■ **SHORT PROBLEM**: Track down the lines that contain "Blender" and copy them.

■ **MATERIAL PROVIDED**:

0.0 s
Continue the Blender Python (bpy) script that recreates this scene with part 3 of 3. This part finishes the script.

...

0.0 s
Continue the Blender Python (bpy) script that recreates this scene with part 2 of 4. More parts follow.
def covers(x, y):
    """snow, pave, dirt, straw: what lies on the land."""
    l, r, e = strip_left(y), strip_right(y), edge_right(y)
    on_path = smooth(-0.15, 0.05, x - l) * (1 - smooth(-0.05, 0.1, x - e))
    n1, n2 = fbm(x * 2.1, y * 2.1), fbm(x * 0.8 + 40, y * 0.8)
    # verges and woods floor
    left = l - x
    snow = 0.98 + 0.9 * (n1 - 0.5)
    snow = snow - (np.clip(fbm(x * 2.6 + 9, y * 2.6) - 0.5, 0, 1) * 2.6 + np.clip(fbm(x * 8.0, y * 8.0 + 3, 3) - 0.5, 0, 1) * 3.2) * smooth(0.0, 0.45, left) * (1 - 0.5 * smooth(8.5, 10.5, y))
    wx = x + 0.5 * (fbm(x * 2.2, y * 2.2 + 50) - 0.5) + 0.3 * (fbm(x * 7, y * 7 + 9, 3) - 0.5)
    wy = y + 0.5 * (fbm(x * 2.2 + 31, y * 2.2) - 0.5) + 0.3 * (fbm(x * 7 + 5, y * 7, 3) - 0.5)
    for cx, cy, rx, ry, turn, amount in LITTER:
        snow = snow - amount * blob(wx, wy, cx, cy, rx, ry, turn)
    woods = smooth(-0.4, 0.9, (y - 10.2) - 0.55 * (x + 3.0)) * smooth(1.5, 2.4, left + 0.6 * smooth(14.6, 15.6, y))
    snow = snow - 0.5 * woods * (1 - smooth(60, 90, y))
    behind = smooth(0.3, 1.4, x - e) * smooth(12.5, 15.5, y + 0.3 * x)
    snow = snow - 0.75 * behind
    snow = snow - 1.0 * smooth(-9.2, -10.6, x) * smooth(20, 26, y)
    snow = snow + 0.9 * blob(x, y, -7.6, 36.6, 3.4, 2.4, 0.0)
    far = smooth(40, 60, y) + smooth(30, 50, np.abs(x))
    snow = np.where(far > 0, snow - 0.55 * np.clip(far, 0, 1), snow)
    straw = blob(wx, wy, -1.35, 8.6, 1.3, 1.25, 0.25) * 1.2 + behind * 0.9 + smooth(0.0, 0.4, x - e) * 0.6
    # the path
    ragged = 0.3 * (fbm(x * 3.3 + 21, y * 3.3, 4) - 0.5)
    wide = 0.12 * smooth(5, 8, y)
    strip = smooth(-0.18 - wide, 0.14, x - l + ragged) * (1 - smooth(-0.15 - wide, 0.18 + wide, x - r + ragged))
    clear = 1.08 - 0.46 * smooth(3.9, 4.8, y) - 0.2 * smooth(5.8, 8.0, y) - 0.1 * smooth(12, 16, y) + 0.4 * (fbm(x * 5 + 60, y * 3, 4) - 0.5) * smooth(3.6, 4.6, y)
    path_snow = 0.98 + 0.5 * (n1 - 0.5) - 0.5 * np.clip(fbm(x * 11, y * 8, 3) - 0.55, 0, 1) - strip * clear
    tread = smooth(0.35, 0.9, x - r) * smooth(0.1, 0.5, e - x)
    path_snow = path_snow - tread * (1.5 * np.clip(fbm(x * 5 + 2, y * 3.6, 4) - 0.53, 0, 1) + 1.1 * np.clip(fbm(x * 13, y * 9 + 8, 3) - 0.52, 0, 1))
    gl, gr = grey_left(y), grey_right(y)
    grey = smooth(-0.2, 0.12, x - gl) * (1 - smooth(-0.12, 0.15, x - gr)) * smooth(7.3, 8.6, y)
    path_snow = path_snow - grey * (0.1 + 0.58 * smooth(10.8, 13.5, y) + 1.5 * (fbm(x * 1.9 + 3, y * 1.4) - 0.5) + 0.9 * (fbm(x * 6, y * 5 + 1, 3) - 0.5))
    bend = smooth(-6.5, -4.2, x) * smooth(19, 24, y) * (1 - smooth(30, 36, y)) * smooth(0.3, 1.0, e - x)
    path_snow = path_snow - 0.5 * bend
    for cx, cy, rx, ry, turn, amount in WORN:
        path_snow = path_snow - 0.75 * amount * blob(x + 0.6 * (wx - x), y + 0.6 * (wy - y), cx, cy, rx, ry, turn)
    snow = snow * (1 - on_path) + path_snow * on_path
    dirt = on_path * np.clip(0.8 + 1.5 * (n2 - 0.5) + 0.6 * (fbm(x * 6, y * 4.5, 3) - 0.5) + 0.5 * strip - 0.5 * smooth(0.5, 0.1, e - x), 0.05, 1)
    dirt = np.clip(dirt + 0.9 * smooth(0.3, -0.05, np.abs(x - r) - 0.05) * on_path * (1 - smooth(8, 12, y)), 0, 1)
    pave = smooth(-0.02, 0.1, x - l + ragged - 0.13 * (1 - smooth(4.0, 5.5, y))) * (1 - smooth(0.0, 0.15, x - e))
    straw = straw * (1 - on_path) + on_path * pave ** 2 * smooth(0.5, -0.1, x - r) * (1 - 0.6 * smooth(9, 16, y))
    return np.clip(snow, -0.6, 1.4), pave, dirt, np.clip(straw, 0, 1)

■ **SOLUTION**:
Continue the Blender Python (bpy) script that recreates this scene with part 3 of 3. This part finishes the script.
Continue the Blender Python (bpy) script that recreates this scene with part 2 of 4. More parts follow.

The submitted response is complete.